Records from November’s special election, seized by the Riverside County Sheriff’s Department as part of a criminal investigation, were posted online for five days in a major security beach, allege lawyers who sued to get those records back.
In a Tuesday, April 28 letter to the California Supreme Court, attorneys for the UCLA Voting Rights Project wrote that “confidential material” was publicly accessible through an online link created by counsel for Republican gubernatorial candidate and Sheriff Chad Bianco.
The letter did not specify which lawyer allegedly exposed the records, why this was done or what those records were.
However, in an April 3 email, Bianco’s attorney, Robert Tyler, indicated that information such as voters’ addresses, emails and phone numbers may have been inadvertently made publicly accessible through a court filing.
According to an email Tyler wrote to Riverside County Registrar of Voters Art Tinoco, Tyler on March 29 filed a declaration in Riverside Superior Court that included three emails between himself and the state attorney general’s office.
One of those emails, Tyler wrote, “referenced a link to my OneDrive that I was making available to (the attorney general) to comply with his request.” OneDrive is an online storage service for documents, photos and other data.
Tyler wrote that he filed a similar declaration with the California Supreme Court on April 1.
“Unfortunately, on April 2, 2026, I learned that the link in the email I filed could be used to access the OneDrive file by anyone who had the link,” Tyler wrote. “Once this fact was learned, access through the OneDrive link was immediately halted.”
He added: “We are still investigating the full extent of how much access was made to that OneDrive account and what files may have been at issue.”
At least one of the files, Tyler wrote, contained voter roll information for county voters, including names, party affiliations, addresses, emails and phone numbers. The OneDrive was publicly accessible for about five days, he added.
“The Sheriff’s Department is investigating that access, and we hope to provide additional information on exactly what was accessed and with whom it was associated,” Tyler wrote to the registrar. “ … At this time, we are not aware of any malicious use of any of the data in the files found in the OneDrive account.”
The voting rights project argues that the breach shows why “ballots and election materials cannot be taken out of the hands of election officials and handled outside the safeguards established by California law,” Sonni Waknin, a project attorney, said in a statement.
“With primary voting beginning in a few days, the Court should act quickly to reaffirm that ballot custody, security, and review must remain under lawful election procedures and not be left to ad hoc actions by law enforcement,” the statement continued.
Tyler, Bianco’s attorney in the continuing court fight over the investigation, did not respond to requests for comment.
The alleged breach adds another twist to a heated legal battle between Bianco and those who want to stop his investigation into ballots cast by Riverside County voters in the Proposition 50 statewide special election.
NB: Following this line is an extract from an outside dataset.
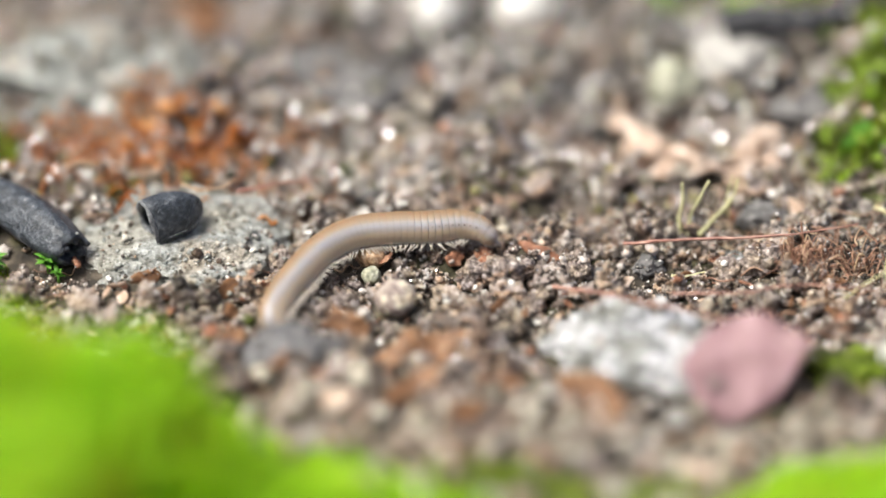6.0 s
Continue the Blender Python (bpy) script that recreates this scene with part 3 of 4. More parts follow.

The ballot measure, which passed in the county and California as a whole, redrew congressional maps to give Democrats an advantage in the upcoming midterm elections.
A citizen watchdog group called the Riverside Election Integrity Team said there’s a 45,000-vote gap in Riverside County between ballots received and ballots counted for the Proposition 50 election. Tinoco has said that the figure is wrong and that the actual gap is just 103 votes.
In February and March, Bianco’s investigators took out search warrants to seize more than 650,000 ballots cast by county voters in November, along with other county documents from that election.
Bianco, who doesn’t dispute the election’s outcome, said his department wants to count the ballots to see if the 45,000-vote gap exists and if so, what caused it.
Critics, including California Secretary of State Shirley Weber and Attorney General Rob Bonta — both Democrats — condemned the ballot seizure as unprecedented and dangerous, insisting that sheriff’s investigators lack the training and experience to handle ballots in a way that doesn’t spoil them.
Bonta has said the investigation is based on falsehoods, is procedurally flawed and could undermine the public’s faith in elections. Bianco countered that he has an obligation to investigate malfeasance and that Bonta is “an embarrassment to law enforcement.”
Bonta has gone to court to stop the investigation. On April 8, the state Supreme Court paused the probe pending further judicial review.
The voting rights project, which fights for “equitable and accessible voting for all Americans,” according to its website, filed its own lawsuit against Bianco seeking to return the seized ballots to the registrar’s office.
Tyler is founder of Murrieta-based Advocates for Faith & Freedom, which oftens handles litigation involving Christian conservatives. In court papers, he wrote that he became Bianco’s lawyer after the Riverside County counsel’s office, which normally represents the sheriff in court, indicated it couldn’t represent Bianco on the issue because it’s also the registrar’s lawyer.
On April 14, Riverside County supervisors voted 4-1 — Supervisor Karen Spiegel was in the minority — not to pay Bianco’s legal bills stemming from lawsuits over the investigation.